Papua New Guinea, like the rest of the world, has been plagued with external factors affecting economic growth.
A drastic drop in global commodity prices; China’s moderating growth; and Brexit, have proved to be unfavorable hurdles.
Over the past months, the private sector has expressed their concerns about the state of the economy, and the persistent pressures on foreign currency, urging the government to put measures in place to curb government spending.
This morning at a business breakfast hosted by the Business Council of PNG, the private sector was given an outlook of the country’s economy over the coming months.
The slowdown in the economy has been quite noticeable, with the private sector feeling the brunt, especially when dealing with the lack of foreign exchange.
Michael Penrose, business council vice president, when addressing the audience, gave some examples of clear indicators of the economic strain.
Despite the negative picture painted of the coming months, businesses remain committed to finding solutions during these tough times.

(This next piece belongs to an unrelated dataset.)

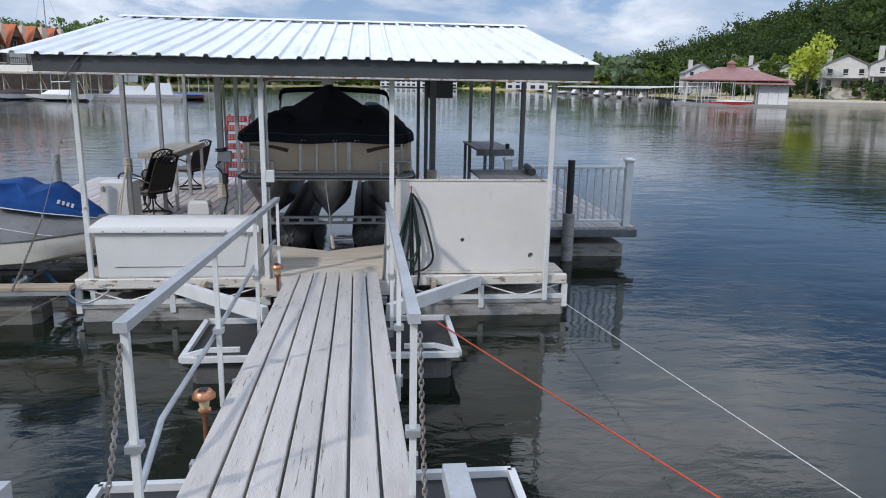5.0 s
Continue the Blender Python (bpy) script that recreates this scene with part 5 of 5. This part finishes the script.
# red-roofed marina building
g = thing("boathouse", "open boathouse with a red-brown hip roof and a white end room", "boathouse")
b = B()
loft(b, [[(-1, -1, 3.6), (15.5, -1, 3.6), (15.5, 13, 3.6), (-1, 13, 3.6)], [(-1, -1, 3.75), (15.5, -1, 3.75), (15.5, 13, 3.75), (-1, 13, 3.75)], [(5, 5.6, 5.9), (9.5, 5.6, 5.9), (9.5, 6.4, 5.9), (5, 6.4, 5.9)]])
part("roof", b, RED_ROOF, g, "red-brown hip roof")
part("cupola", box(B(), 6.6, 7.8, 5.4, 6.6, 5.6, 6.5), RED_ROOF, g)
b = B()
loft(b, [[(6.4, 5.2, 6.5), (8.0, 5.2, 6.5), (8.0, 6.8, 6.5), (6.4, 6.8, 6.5)], [(7.15, 5.95, 7.1), (7.25, 5.95, 7.1), (7.25, 6.05, 7.1), (7.15, 6.05, 7.1)]])
part("cupola_roof", b, RED_ROOF, g)
part("deck", box(B(), -2, 16, -2, 13, WATER - 0.1, WATER + 0.4), FLOAT_GREY, g)
for x in np.linspace(0, 15, 7):
    for y in (-0.5, 6, 12.5):
        part("post", box(B(), x - 0.07, x + 0.07, y - 0.07, y + 0.07, WATER + 0.4, 3.6), SLAB_WHITE, g)
for x in (11.2, 12.7, 14.2):
    part("room_wall", box(B(), x, x + 1.46, -0.7, 5, WATER + 0.4, 2.9), BOAT_WHITE, g, "white end room wall")
b = B()
loft(b, [[(x, -2.2, 3.0), (x, 3, 3.9), (x, 3, 3.98), (x, -2.2, 3.08)] for x in (7.5, 16.3)])
part("lower_roof", b, RED_ROOF, g)
for z in (0.5, 1.0, 3.2):
    part("front_rail", box(B(), -2, 10.8, -1.3, -1.24, z, z + 0.07), SLAB_WHITE, g)
for x in np.linspace(-2, 10.8, 8):
    part("rail_post", box(B(), x - 0.05, x + 0.05, -1.32, -1.22, WATER + 0.4, 3.3), SIDING, g)
g.matrix_world = pose(54, 123, 0, 0, 0, -22)


# ---- boats at the marina ----
def small_boat(x, y, turn, length, beam_w, hull_mat, cover_mat, h, label, kind="cover"):
    g = thing("motor_boat", label, "boat", "marina boats")
    b = B()
    rings = []
    for s, k, zb in ((-0.5, 0.9, 0.0), (-0.2, 1.0, -0.05), (0.15, 0.95, -0.05), (0.36, 0.6, 0.1), (0.5, 0.06, 0.45)):
        hw = beam_w / 2 * k
        rings.append([(s * length, -hw, 0.62), (s * length, -hw * 0.85, 0.15 + zb), (s * length, 0, -0.1 + zb), (s * length, hw * 0.85, 0.15 + zb), (s * length, hw, 0.62)])
    part("hull", loft(b, rings), hull_mat, g)
    if kind == "cover":
        b = B()
        rings = []
        for s, k, z in ((-0.5, 0.85, 0.25), (-0.3, 1.0, 0.75), (0.0, 1.0, 1.0), (0.2, 0.9, 0.6), (0.48, 0.1, 0.06)):
            rings.append([(s * length, beam_w / 2 * k * math.cos(u), 0.6 + 0.5 * h * z * (0.8 * math.sin(u) + 0.2 * math.sin(u) ** 4)) for u in [math.pi * i / 8 for i in range(9)]])
        part("cover", loft(b, rings), cover_mat, g)
    elif kind == "pontoon":
        part("fence", box(B(), -length * 0.45, length * 0.4, -beam_w / 2, beam_w / 2, 0.63, 1.25, 0.05), hull_mat, g)
        part("canopy", box(B(), -length * 0.35, length * 0.2, -beam_w / 2, beam_w / 2, 2.1, 2.2, 0.05), cover_mat, g)
        for sx in (-0.33, 0.18):
            for sy in (-1, 1):
                part("canopy_pole", cyl(B(), (sx * length, sy * beam_w * 0.46, 1.25), (sx * length, sy * beam_w * 0.46, 2.1), 0.03, 6), ALUMINIUM, g)
    else:
        b = B()
        loft(b, [[(-0.28 * length, -beam_w * 0.36, 0.63), (0.22 * length, -beam_w * 0.32, 0.63), (0.22 * length, beam_w * 0.32, 0.63), (-0.28 * length, beam_w * 0.36, 0.63)],
                 [(-0.25 * length, -beam_w * 0.30, 0.63 + h), (0.08 * length, -beam_w * 0.26, 0.63 + h), (0.08 * length, beam_w * 0.26, 0.63 + h), (-0.25 * length, beam_w * 0.30, 0.63 + h)]])
        part("cabin", b, BOAT_WHITE, g)
        part("cabin_window", box(B(), -0.2 * length, 0.1 * length, -beam_w * 0.345, -beam_w * 0.335, 0.63 + h * 0.35, 0.63 + h * 0.75), WINDOW_GLASS, g)
        part("rail", tube(B(), [(0.1 * length, -beam_w * 0.45, 1.1), (0.35 * length, -beam_w * 0.3, 1.15), (0.5 * length, 0, 1.2), (0.35 * length, beam_w * 0.3, 1.15)], 0.03, 6), ALUMINIUM, g)
    g.matrix_world = pose(x, y, WATER + 0.12, 0, 0, turn)
    return g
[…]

According to the Department of Treasury, gradual consolidation will return the economy to a fiscal sustainable path, maintaining debt to GDP at a sustainable level and return to a balanced budget by 2020.
Although the medium-term outlook for PNG’s economy plans for modest increase in revenue and expenditure until 2020; according to the Asian Development Bank, forward revenue projections may not be realistic without the fiscal consolidation the government has committed to, which may result in PNG likely to miss its fiscal targets.